Unlike traditional SEL programs, students are given agency to create the curriculum in Open Session. There’s risk in that of course: content could be intense or inappropriate. Teachers who become facilitators need to know how to handle that, which IFSEL covers in their training. Yet Toben says the benefits of schools taking this risk is profound.

“I don’t see a lot of schools risk exploring what is in the interior of the student and creating a space where the curriculum of themselves, of their humanity, has a place to be brought to the lens of SEL. They miss the opportunity to empower students’ to make their real lives a springboard for their own SEL learning.” 

Tchen says taking the risk improved his school’s climate, pointing to a survey that showed it contributed to students feeling safer and more connected. Surprisingly, he attributes much of this to the practice helping adults. “I feel more connected to my students because I know what’s real for them. I know now what they are going through in their lives, instead of making assumptions as an educator.”

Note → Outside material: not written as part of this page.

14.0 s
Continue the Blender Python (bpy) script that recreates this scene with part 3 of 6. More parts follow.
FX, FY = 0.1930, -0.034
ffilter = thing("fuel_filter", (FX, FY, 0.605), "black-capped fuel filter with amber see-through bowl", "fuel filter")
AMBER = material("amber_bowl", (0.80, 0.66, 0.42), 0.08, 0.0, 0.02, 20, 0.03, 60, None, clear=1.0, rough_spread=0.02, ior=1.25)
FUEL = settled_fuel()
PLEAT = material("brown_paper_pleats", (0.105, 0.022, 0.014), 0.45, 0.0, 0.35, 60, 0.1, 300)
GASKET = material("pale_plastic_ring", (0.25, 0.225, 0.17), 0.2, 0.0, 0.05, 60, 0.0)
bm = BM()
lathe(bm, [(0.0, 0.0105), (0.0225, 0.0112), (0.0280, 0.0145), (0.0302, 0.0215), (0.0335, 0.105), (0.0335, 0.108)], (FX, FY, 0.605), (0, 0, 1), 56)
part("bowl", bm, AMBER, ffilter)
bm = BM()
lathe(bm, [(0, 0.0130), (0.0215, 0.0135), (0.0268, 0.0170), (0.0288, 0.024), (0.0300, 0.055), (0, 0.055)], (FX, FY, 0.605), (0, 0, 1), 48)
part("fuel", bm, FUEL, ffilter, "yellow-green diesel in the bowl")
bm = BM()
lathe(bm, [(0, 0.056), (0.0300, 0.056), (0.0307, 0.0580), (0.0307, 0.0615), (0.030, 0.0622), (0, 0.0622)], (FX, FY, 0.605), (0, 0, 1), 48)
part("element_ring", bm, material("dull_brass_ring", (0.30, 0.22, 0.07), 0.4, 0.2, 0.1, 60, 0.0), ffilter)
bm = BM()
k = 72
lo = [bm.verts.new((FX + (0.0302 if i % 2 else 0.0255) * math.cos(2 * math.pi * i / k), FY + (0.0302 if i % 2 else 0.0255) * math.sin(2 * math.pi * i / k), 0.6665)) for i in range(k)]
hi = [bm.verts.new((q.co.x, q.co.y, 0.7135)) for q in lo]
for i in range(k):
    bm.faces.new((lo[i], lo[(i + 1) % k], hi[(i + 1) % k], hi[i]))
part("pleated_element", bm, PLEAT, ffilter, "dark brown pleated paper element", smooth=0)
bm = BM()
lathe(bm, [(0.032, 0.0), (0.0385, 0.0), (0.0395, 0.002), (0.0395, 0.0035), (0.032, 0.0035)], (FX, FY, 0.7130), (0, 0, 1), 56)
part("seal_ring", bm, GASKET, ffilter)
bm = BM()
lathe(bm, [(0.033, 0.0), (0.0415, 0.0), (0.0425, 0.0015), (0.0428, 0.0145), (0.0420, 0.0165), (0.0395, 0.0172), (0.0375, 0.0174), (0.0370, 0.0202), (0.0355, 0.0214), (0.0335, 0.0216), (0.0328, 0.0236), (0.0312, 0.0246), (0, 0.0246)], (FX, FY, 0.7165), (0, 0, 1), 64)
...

Although almost all evidence-based SEL programs are centered around the student, only a few give students agency to create and direct their learning. According to the recent World Economic Forum Report on SEL, a projected 65% of children entering grade school will work in jobs that do not exist today. This means we need students to feel empowered not just to direct their learning, but to create their own job opportunities.

Why not have them equally empowered and motivated to solve conflict, support each other and work through trauma? What would a world like that look like? Perhaps we can get a peek by giving students agency to direct their own social and emotional learning.